In 1914 he became a field representative for the James D. Vaughan Music Company of Lawrenceburg, Tennessee. Stamps worked for the Tennessee Music Company, Samuel Beazley and J. D. Vaughan from 1914–24, including singing in a quartet representing the Vaughan company. Around 1915 he composed his first song, entitled "The Man Behind the Plow”. Stamps also had organized a gospel quartet in 1924 with his younger brother Frank Stamps called The Frank Stamps All-Star Quartet (or Stamps Quartet) in which he sang bass.

In 1924 he founded the V. O. Stamps Music Company in Jacksonville, Texas. In that year the first session of the V. O. Stamps School of Music was held, with a faculty that included Thomas Benton, C. C. Stafford, R. B. Vaughan, and Otis Deaton. They became the largest developer of gospel singers in the south for decades. In 1924 he published Harbor Bells - his first song book. In 1927, with J. R. Baxter, Stamps formed the Stamps-Baxter Music Company, based in Dallas, Texas. By the late 1930’s, it published the most shape note songbooks in America.
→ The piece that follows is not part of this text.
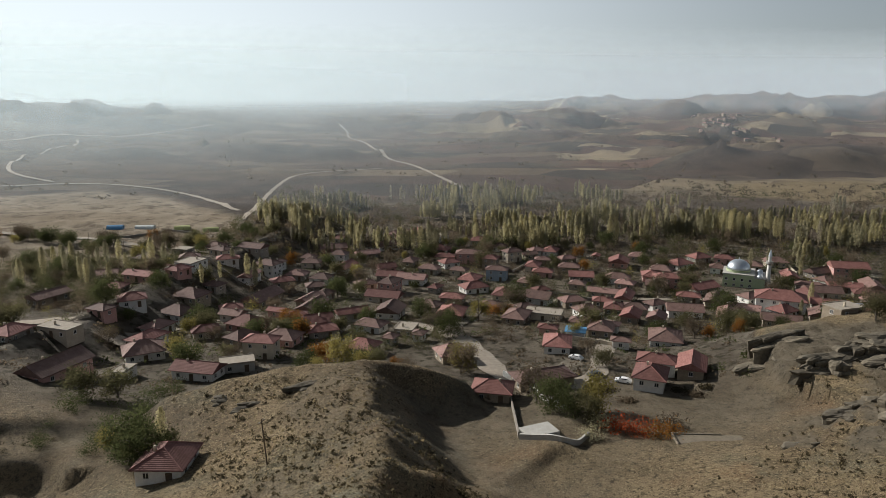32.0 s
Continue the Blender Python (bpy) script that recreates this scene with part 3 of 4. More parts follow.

He was a pioneer is the use of radio for promoting Southern gospel music and quartet singing. Radio station KRLD gave the Stamps-Baxter Quartet a daily show in 1936, after a large response from their radio performance at the Texas Centennial Exposition. They also had a regular program on WFFA. At one point they represented over 100 quartets on radio stations across America. Frank Stamps would leave the quartet in 1945 to start his own Stamps Quartet Music Company, creating some confusion.

V.O. Stamps died in 1940.

==Work==
Virgil Stamps wrote the music and melody for the famous gospel song "When the Saints Go Marching In", in 1937, while Luther G. Presley wrote the lyrics.

Among the songs written by V. O. Stamps are "Love Is the Key," "Singing on My Way," and "I Am Going."
V. O. Stamps was inducted into the Gospel Music Hall of Fame in 1973 along with his brother Frank Stamps. The pair were also both inducted into the Hall of Fame for the Southern Gospel Music Association in 1997 along with J.R. Baxter and his wife Clarice.

== Stamps Quartet ==
Virgil O. Stamps and Frank Stamps started The Frank Stamps All Star Quartet (also referred to as Stamps Quartet) in Gilmer, Texas in 1924 in which V.O. Stamps sang base. They were the first gospel group to record for RCA-Victor in 1927. They also recorded with Victor in Atlanta at Egleston Hall in 1932 under the direction of Ralph Peer. Frank Stamps also taught in the music school for decades before dying in 1965. The popularity of the quartet increased dramatically after the group toured with Elvis Presley from 1971-1977. The group was inducted in the Gospel Music Hall of Fame in 1998.